L'hypothèse que les mathématiques sont des constructions ou outils plus ou moins imparfaits dont l'évolution a doté les organismes vivants, en même temps qu'elle les dotait d'autres types de langages symboliques, pourrait être confortée par le fait que l'aptitude à dénombrer les éléments significatifs de l'environnement, comme d'ailleurs l'aptitude à construire des cartes géométriques de celui-ci, semblent très répandues, y compris chez des espèces qui ne sont pas considérées comme supérieures(3). Nous retrouvons alors l'hypothèse constructiviste. On construit les mathématiques dont on a besoin pour agir - ce qui justifie la revendication de scientifiques travaillant dans les secteurs émergents : donnez-nous les outils mathématiques qui nous manquent encore, au lieu de vous complaire dans la contemplation d'hypothétiques essences mathématiques.
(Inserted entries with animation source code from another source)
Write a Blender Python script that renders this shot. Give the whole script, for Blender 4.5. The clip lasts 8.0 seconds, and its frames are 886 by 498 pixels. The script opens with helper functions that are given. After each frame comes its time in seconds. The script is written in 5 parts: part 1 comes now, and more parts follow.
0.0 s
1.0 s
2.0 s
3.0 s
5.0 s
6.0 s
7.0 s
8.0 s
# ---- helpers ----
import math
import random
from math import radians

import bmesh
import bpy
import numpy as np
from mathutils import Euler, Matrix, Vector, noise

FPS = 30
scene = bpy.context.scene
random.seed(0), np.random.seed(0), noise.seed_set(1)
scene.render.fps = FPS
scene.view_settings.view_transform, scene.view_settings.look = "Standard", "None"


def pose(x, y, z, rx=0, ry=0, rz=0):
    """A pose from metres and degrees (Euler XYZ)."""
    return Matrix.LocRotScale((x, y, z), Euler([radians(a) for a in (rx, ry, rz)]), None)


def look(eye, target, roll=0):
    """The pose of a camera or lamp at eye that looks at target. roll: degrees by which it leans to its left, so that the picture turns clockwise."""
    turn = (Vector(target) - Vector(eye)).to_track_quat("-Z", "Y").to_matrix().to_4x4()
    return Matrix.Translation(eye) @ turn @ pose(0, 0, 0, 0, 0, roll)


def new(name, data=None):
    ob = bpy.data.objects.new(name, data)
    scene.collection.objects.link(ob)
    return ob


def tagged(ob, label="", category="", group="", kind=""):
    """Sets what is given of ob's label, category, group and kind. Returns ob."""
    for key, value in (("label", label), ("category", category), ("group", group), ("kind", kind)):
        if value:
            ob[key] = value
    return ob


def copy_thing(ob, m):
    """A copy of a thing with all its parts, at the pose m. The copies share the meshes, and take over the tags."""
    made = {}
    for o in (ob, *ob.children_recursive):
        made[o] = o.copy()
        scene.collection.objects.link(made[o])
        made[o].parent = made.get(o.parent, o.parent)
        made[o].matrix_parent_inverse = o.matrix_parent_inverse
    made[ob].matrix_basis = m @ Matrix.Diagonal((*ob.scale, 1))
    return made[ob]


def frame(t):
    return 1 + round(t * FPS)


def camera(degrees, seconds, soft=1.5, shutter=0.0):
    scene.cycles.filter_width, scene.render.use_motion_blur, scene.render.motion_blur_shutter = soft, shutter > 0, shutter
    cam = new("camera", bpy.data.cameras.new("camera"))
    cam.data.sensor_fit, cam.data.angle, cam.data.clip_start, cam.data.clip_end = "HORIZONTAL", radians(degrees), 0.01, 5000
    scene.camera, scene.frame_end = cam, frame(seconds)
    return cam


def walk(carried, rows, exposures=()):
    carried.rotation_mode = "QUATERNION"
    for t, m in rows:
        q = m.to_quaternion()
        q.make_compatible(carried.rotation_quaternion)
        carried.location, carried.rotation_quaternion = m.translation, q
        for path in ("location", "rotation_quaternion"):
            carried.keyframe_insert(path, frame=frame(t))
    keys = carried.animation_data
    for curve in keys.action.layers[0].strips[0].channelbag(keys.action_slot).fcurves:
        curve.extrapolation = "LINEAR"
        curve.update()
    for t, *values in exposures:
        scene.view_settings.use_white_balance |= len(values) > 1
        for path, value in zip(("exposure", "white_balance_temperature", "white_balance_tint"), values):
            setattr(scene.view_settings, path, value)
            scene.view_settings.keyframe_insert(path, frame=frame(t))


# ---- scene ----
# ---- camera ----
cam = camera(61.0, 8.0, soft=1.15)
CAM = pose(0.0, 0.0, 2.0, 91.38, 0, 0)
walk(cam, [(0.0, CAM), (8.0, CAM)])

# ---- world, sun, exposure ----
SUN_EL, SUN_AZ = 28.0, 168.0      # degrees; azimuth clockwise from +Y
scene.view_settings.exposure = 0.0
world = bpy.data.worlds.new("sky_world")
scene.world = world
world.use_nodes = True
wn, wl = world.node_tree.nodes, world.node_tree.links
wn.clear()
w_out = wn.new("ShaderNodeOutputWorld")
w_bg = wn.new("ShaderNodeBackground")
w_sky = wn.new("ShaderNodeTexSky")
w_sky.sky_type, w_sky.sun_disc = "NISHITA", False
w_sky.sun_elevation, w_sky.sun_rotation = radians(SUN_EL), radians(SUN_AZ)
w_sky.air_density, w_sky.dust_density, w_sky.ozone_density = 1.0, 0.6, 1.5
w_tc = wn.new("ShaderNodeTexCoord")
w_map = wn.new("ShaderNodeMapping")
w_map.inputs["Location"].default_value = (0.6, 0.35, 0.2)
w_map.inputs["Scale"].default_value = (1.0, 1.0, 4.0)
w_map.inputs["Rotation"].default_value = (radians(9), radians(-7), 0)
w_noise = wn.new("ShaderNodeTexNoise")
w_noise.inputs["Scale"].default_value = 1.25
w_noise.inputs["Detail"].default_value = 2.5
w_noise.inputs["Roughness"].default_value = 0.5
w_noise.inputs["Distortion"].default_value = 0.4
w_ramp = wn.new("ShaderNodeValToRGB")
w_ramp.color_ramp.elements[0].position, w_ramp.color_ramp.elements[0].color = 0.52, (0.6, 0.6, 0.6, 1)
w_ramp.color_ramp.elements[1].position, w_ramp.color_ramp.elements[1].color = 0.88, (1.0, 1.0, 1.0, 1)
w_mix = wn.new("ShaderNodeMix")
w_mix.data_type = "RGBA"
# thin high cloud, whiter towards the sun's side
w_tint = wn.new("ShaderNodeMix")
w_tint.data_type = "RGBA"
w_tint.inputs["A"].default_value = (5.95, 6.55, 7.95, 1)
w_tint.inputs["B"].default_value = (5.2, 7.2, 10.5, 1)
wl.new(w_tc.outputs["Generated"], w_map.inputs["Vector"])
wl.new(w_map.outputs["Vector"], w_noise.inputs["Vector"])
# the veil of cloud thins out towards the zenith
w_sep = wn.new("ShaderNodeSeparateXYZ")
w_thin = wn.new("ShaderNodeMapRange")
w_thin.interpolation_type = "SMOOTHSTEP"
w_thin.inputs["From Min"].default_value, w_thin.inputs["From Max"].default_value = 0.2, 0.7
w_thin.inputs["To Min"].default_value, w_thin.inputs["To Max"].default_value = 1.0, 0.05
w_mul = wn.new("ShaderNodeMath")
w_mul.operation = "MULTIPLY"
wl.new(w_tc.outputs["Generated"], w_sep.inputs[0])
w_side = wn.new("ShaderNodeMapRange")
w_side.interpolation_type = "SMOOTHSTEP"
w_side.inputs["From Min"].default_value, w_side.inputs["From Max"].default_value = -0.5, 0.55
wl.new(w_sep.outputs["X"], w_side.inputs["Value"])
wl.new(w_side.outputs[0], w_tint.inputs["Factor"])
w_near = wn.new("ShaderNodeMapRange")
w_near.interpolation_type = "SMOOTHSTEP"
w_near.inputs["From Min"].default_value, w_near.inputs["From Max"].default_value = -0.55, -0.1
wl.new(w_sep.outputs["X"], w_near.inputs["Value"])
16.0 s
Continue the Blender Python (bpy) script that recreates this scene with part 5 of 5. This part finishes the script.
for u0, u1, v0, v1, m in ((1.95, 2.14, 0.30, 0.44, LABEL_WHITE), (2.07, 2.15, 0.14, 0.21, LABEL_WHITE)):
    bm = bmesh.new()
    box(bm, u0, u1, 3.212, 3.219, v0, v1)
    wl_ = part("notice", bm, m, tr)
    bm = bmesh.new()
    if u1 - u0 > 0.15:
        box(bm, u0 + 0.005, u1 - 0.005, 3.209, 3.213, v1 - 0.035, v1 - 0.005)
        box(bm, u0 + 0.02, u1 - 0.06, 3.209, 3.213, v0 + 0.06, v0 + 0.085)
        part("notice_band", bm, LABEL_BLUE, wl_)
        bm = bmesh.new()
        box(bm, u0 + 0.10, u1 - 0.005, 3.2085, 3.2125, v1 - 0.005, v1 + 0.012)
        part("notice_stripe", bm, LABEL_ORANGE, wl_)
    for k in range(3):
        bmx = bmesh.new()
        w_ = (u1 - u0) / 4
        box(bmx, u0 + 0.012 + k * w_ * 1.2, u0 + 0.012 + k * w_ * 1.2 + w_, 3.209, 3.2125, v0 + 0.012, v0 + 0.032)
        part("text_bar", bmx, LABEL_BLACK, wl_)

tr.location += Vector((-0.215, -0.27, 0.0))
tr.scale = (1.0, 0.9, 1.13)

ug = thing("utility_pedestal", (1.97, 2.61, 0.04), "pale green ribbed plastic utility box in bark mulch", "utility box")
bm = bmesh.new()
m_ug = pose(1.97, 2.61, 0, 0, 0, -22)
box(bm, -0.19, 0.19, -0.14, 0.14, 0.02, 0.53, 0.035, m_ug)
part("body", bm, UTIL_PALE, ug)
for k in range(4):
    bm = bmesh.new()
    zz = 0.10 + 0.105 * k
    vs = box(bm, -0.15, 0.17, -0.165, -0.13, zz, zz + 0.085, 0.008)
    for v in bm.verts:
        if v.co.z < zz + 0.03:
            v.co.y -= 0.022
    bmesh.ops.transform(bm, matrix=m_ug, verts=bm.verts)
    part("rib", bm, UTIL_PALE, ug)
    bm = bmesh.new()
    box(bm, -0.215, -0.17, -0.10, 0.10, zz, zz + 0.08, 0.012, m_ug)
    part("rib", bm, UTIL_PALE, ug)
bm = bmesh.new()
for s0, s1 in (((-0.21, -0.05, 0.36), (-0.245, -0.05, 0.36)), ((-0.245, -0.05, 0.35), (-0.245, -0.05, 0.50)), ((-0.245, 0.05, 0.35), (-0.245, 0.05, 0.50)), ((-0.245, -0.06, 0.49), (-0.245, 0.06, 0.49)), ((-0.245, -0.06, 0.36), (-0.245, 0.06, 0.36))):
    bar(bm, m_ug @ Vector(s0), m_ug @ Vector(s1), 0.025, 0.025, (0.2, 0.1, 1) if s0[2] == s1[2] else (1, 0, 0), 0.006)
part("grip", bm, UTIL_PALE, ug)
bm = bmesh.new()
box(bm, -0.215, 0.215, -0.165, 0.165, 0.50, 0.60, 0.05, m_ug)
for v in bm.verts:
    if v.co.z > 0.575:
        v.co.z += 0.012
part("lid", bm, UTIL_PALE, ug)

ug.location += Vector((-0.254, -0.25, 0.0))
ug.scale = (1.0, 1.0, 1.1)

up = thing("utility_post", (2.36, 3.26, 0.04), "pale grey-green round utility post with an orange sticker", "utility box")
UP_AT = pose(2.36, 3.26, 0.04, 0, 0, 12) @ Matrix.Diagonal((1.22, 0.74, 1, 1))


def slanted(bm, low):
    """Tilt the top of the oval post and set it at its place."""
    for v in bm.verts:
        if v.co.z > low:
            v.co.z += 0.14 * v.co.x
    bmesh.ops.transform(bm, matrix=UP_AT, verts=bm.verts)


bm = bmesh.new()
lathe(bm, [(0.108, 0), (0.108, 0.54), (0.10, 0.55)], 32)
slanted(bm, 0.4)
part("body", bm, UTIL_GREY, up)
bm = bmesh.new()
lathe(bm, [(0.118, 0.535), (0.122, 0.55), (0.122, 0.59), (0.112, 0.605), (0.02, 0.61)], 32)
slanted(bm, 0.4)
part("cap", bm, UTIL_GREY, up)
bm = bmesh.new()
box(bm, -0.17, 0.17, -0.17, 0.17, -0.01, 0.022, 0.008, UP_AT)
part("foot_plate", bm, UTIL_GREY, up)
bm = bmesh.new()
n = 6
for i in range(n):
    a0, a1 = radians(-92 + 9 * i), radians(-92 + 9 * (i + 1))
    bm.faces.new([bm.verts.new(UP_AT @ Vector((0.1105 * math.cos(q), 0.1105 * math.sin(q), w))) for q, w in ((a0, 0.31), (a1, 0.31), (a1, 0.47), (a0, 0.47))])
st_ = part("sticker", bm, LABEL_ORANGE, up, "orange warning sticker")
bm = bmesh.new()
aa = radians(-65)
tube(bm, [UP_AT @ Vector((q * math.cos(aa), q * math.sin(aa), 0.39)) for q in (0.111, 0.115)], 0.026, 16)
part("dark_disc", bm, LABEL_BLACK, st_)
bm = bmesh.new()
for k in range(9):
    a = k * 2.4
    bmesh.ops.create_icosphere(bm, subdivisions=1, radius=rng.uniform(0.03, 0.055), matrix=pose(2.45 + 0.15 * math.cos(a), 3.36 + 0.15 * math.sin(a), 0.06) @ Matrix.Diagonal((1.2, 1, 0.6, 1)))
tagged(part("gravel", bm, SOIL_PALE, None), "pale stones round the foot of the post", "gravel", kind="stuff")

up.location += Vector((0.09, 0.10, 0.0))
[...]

1 : Un mathématicien français renommé, Alain Connes, parle de " mathématiques archaïques " qui constitueraient un univers profond indépendant des hommes et que le mathématicien aurait pour mission de découvrir, comme l'explorateur spatial découvre de nouvelles planètes. On lira de lui, notamment, Matière à penser (avec Jean-Pierre Changeux), Odile Jacob, 1989-2000 (rééditions).

2 : Voir chapitre 4.

3 : Des observations, toujours plus nombreuses, montrent que beaucoup d'animaux pourraient identifier et distinguer des groupes comportant de un à trois, voire cinq individus.